The draft report comes at a time of global “eco-awakening” and serves as a reality check against a slew of ill-defined net-zero promises by governments and corporations worldwide. The challenges it highlights are systemic, woven into the very fabric of daily life. They are also deeply unfair: those least responsible for global warming will suffer disproportionately, the report makes clear.

And it shows that even as we spew record amounts of greenhouse gases into the atmosphere, we are undermining the capacity of forests and oceans to absorb them, turning our greatest natural allies in the fight against warming into enemies.

It warns that previous major climate shocks dramatically altered the environment and wiped out most species, raising the question of whether humanity is sowing the seeds of its own demise.

“Life on Earth can recover from a drastic climate shift by evolving into new species and creating new ecosystems,” it says. “Humans cannot.”

There are at least four main takeaways in the draft report, which may be subject to minor changes in the coming months as the IPCC shifts its focus to a key executive summary for policymakers.

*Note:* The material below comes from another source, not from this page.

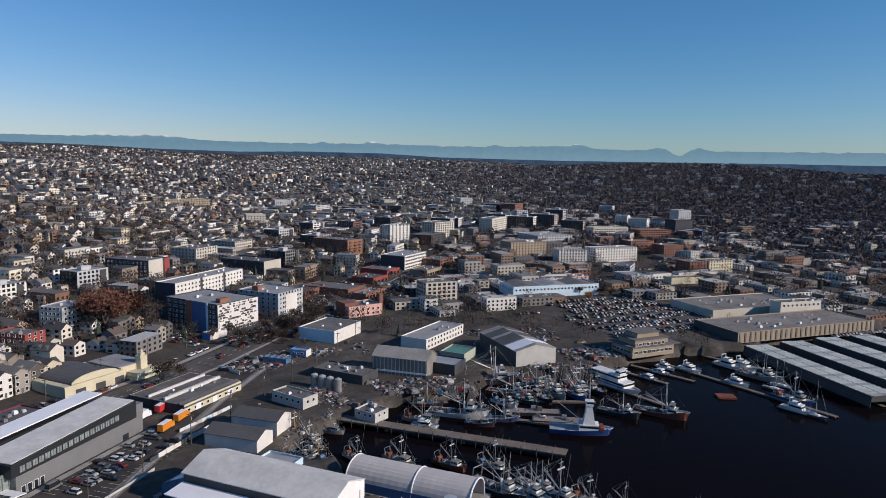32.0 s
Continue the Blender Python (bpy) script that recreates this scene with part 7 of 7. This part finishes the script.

The first is that with 1.1 degrees Celsius of warming clocked so far, the climate is already changing.

A decade ago, scientists believed that limiting global warming to two degrees Celsius above mid-19th century levels would be enough to safeguard our future. That goal is enshrined in the 2015 Paris Agreement, adopted by nearly 200 nations who vowed to collectively cap warming at “well below” two degrees Celsius — and 1.5 degrees if possible.

On current trends, we’re heading for three degrees Celsius at best.

Earlier models predicted we were not likely to see Earth-altering climate change before 2100. But the UN draft report says that prolonged warming even beyond 1.5 degrees Celsius could produce “progressively serious, centuries’ long and, in some cases, irreversible consequences”.

Last month, the World Meteorological Organisation projected a 40 per cent chance that Earth will cross the 1.5-degree threshold for at least one year by 2026.

For some plants and animals, it could be too late. “Even at 1.5 degrees Celsius of warming, conditions will change beyond many organisms’ ability to adapt,” the report notes.